This month, the Georgia Supreme Court further extended the reach of the Georgia law addressing the apportionment of liability in tort cases in the case of Walker, et al. v. Tensor Machinery, et al. The Court had recently decided the case of Zaldivar v. Prickett, et al. and held that the trier of fact could consider a non-party which is not actually liable to the plaintiff in tort as a non-party responsible for the “fault” which caused the underlying injury and thus reduce the liability of the defendant according to the percentage of that fault under O.C.G.A. § 51-12-33, Georgia’s Apportionment Statute.

Even before the Court issued its ruling in Zaldivar, the United States District Court for the Northern District of Georgia, in advance of the trial for the Walker case, certified to the Court the question of whether the trier of fact can assess a percentage of fault to an employer under the Apportionment Statute even though the state Workers’ Compensation Act bars a direct claim by the employee against the employer for the underlying tort. The Court answered this question in the affirmative. In Walker, the plaintiff Jock L. Walker was injured at work while operating a machine, and he and his wife brought a product liability action against the entities, which designed and manufactured the machine. The defendants sought to have the trier of fact assign a percentage of fault for Mr. Walker’s injuries under the Apportionment Statute to his employer. In response, plaintiff moved to exclude any evidence relating to the employer’s fault arguing that a trier of fact cannot apportion fault to a non-party employer with immunity from liability in tort under the Workers’ Compensation Act.

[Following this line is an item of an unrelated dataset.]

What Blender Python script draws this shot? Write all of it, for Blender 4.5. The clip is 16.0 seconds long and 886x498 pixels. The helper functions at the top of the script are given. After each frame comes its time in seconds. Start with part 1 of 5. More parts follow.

Addressing the impact of the Walker decision on several issues relating to the workers’ compensation system raised by plaintiff, the Court first found that the allocation of fault to an immune employer would not affect the exclusive remedy provision and limited benefits guaranteed under the Workers’ Compensation Act. The Court also determined that apportioning fault to a non-party employer may further limit the employers’ ability to seek reimbursement of any partially paid workers’ compensation liability from any damages recovered by the employee, also known as subrogation. This effect on the right of subrogation may occur because assigning fault to the nonparty employer would reduce the award of damages, which may result in the employee not receiving enough compensation, excluding his workers’ compensation benefits, for the employer to have a subrogation claim. The Court, however, ultimately concluded that it was not inherently unfair for the nonparty employer to bear some cost for its own fault instead of another tortfeasor bearing the cost. And, finally, the allocation of fault to non-party employers, according to the Court, does not significantly increase the burden for the non-party employers in terms of discovery as employers have always been subject to certain discovery in administrative proceedings and non-party discovery, although now any non-party employer may need to address certain discovery requests pertaining to its fault associated with an employee’s injury.